Friday, December 14, 2012

The finger knows

I'm intrigued by the partnership between our bodies and our minds. We know some things; our body knows others. We see this split clearly when considering our own hands.

If you type well, your fingers have no problem finding the right key. But if you need to peck something out on a touchscreen, using only one finger, you're not as nimble. You've had this experience, surely. Our fingers know things that we don't. (This applies as well to playing the piano. You can't think about which keys you're hitting. You just do it. And what about dancing? If you tried to choreograph every movement with your conscious mind, you'd find it difficult.)

What brings this to mind is something I just noticed. I have a desktop Mac and use Apple's stand-alone trackpad with it.
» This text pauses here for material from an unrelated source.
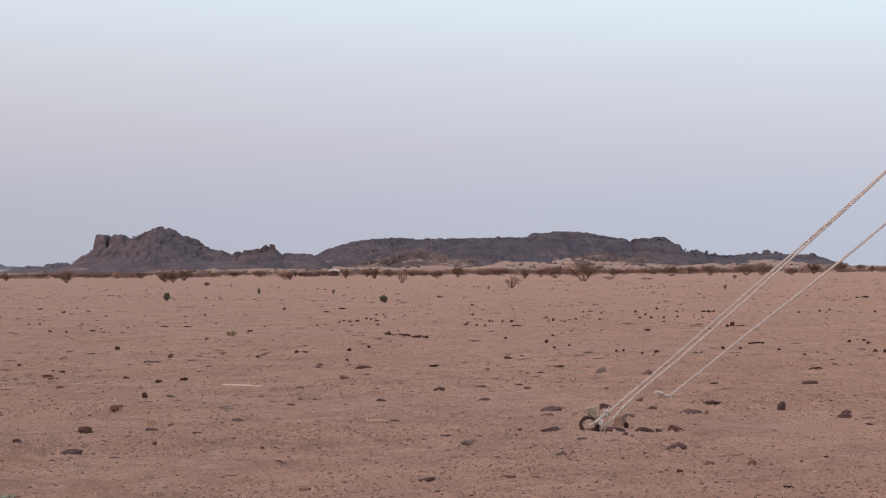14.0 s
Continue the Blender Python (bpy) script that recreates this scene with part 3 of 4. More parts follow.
# ---- stones ----
def stone(x, y, w, d, h, tone, seed, lean=None):
    """A cut and worn stone, widest where it meets the sand; lean: how much its top rises to one end."""
    rng = random.Random(seed * 7 + 3)
    bm = bmesh.new()
    bmesh.ops.create_icosphere(bm, subdivisions=4 if w > 0.06 else 3, radius=1.0)
    square, half = rng.uniform(0.55, 0.85) if h / w > 0.45 else rng.uniform(0.85, 1.2), Vector((w / 2, d / 2, h * 0.75))
    for v in bm.verts:
        v.co = Vector([math.copysign(abs(c) ** square, c) * e for c, e in zip(v.co, half)])
    planes = []
    for k in range(15):
        n = Vector((rng.gauss(0, 1), rng.gauss(0, 1), rng.gauss(0.25, 1))).normalized()
        reach = max(v.co.dot(n) for v in bm.verts)
        planes.append((n, reach * rng.uniform(0.66, 0.9)))
    a = rng.uniform(0.35, 0.85)
    if h / w > 0.5:
        for k in range(4):
            n = Vector((math.cos(a + k * 1.571), math.sin(a + k * 1.571), rng.uniform(-0.1, 0.2))).normalized()
            planes.append((n, max(v.co.dot(n) for v in bm.verts) * rng.uniform(0.6, 0.72)))
    off = Vector((seed * 3.1, seed * 1.7, 0))
    for v in bm.verts:
        for n, reach in planes:
            over = v.co.dot(n) - reach
            if over > 0:
                v.co -= n * over * 0.96
        q = v.co / w
        v.co += v.co.normalized() * w * (0.035 * noise.noise(q * 4 + off) + 0.018 * noise.noise(q * 11 + off) + 0.008 * noise.noise(q * 27 + off))
    lo = [min(v.co[i] for v in bm.verts) for i in range(3)]
    hi = [max(v.co[i] for v in bm.verts) for i in range(3)]
    slope, wedge = rng.uniform(0.1, 0.42 if h < 0.7 * w else 0.2) * rng.choice((-1, 1)), rng.uniform(-0.3, 0.3)
    slope = slope if lean is None else lean
    base = 0.46 if h < 0.7 * w else 0.3
    for v in bm.verts:
        q = [(v.co[i] - lo[i]) / (hi[i] - lo[i]) for i in range(3)]
        u = 2 * q[0] - 1
        v.co = ((q[0] - 0.5) * w, (q[1] - 0.5) * d * (1 + wedge * u), (q[2] - base) * h / (1 - base) * ((1 - 0.5 * abs(slope) + slope * u) / (1 + 0.4 * abs(slope)) if q[2] > base else 1))
    me = bpy.data.meshes.new("stone")
    bm.to_mesh(me)
    bm.free()
    me.materials.append(STONE[tone])
    ob = new("stone", me)
    front = max(top_z(x + k * w, y - 0.5 * d - far) - 0.1 * far for k in (-0.4, -0.2, 0, 0.2, 0.4) for far in (0.0, 0.015, 0.03, 0.05))
    ob.matrix_world = pose(x, y, max(ground_z(x, y), top_z(x, y) - 0.1 * h, front - 0.28 * h), 0, 0, rng.uniform(-10, 10) if lean is None else 0)
    words = STONE_WORDS[tone]
    if h > 0.9 * w:
        words = "upright " + words.replace("lying on", "standing in")
    elif w > 0.09 and h < 0.32 * w:
        words = "broad flat " + words
    return tagged(ob, words, "stone", "stones on the sand")


stone(-1.630, 8.668, 0.073, 0.055, 0.041, "brown", 1, -0.08)
stone(-1.504, 7.659, 0.098, 0.054, 0.036, "slate", 2, 0.42)
stone(-1.480, 7.762, 0.029, 0.016, 0.011, "slate", 3)
stone(-1.832, 8.082, 0.040, 0.022, 0.014, "dark", 4)
stone(-2.362, 9.851, 0.043, 0.027, 0.021, "dark", 5)
stone(-2.312, 9.772, 0.049, 0.027, 0.018, "slate", 6)
stone(-2.701, 11.041, 0.076, 0.042, 0.019, "slate", 7)
stone(-1.702, 9.972, 0.081, 0.045, 0.027, "brown", 308, 0.35)
stone(-1.712, 11.113, 0.038, 0.034, 0.042, "dark", 9)
stone(-1.369, 9.119, 0.063, 0.043, 0.033, "rust", 10)
stone(-1.315, 8.767, 0.079, 0.044, 0.017, "slate", 11)
stone(-1.680, 12.745, 0.068, 0.037, 0.027, "dark", 12)
stone(-1.829, 12.502, 0.059, 0.032, 0.023, "dark", 13)
stone(-2.133, 12.978, 0.061, 0.033, 0.024, "dark", 14)
stone(-2.783, 13.312, 0.083, 0.046, 0.015, "dark", 15)
stone(-1.103, 10.151, 0.067, 0.037, 0.014, "slate", 16)
stone(-0.881, 7.716, 0.067, 0.037, 0.012, "grey", 17)
stone(-0.937, 9.260, 0.069, 0.038, 0.016, "grey", 18)
stone(-1.561, 6.210, 0.027, 0.015, 0.007, "dark", 19)
stone(-1.556, 11.151, 0.063, 0.035, 0.020, "grey", 20)
stone(-0.511, 12.590, 0.071, 0.050, 0.039, "brown", 21)
stone(0.156, 11.597, 0.076, 0.042, 0.022, "slate", 22)
stone(-0.212, 10.674, 0.057, 0.031, 0.016, "slate", 23)
stone(0.151, 8.305, 0.073, 0.040, 0.008, "slate", 24)
stone(0.227, 7.906, 0.074, 0.041, 0.017, "grey", 25)
stone(0.508, 8.593, 0.035, 0.019, 0.010, "dark", 26)
stone(0.040, 6.612, 0.066, 0.036, 0.012, "slate", 27)
stone(0.420, 10.727, 0.080, 0.044, 0.015, "slate", 28)
stone(0.200, 5.994, 0.037, 0.021, 0.012, "brown", 29)
stone(0.337, 5.727, 0.043, 0.024, 0.012, "slate", 30)
stone(-0.407, 6.388, 0.040, 0.022, 0.008, "brown", 31)
stone(1.394, 13.173, 0.082, 0.073, 0.057, "grey", 32, 0.35)
stone(1.720, 13.001, 0.069, 0.059, 0.046, "grey", 33, 0.3)
stone(3.067, 13.419, 0.117, 0.065, 0.034, "dark", 34)
stone(2.639, 11.706, 0.113, 0.060, 0.026, "slate", 35)
stone(2.016, 9.654, 0.048, 0.041, 0.060, "slate", 36, 0.2)
stone(1.725, 10.162, 0.119, 0.065, 0.026, "slate", 37, -0.25)
stone(1.494, 9.510, 0.116, 0.064, 0.021, "slate", 38, 0.05)
stone(1.564, 9.415, 0.021, 0.019, 0.024, "rust", 39)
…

I also have a MacBook Air and an iPad that use trackpads.

Here's the thing: I've set gestures -- the finger movements used to control the device -- differently on all three machines. On each, swiping and dragging and whatnot are performed with different finger movements. Yet my hands have no problem with the changing systems. They know which device they're using and they're familiar with the rules specific to that machine. If I think about how many fingers to swipe, I don't know what to do. But my fingers do it simply and easily.

Our minds and bodies work in partnership. It's not all top-down. I try to be aware of this so I don't intrude on my body's turf. It does fine without a brain guiding it. Good old bodies. Don't you just love them?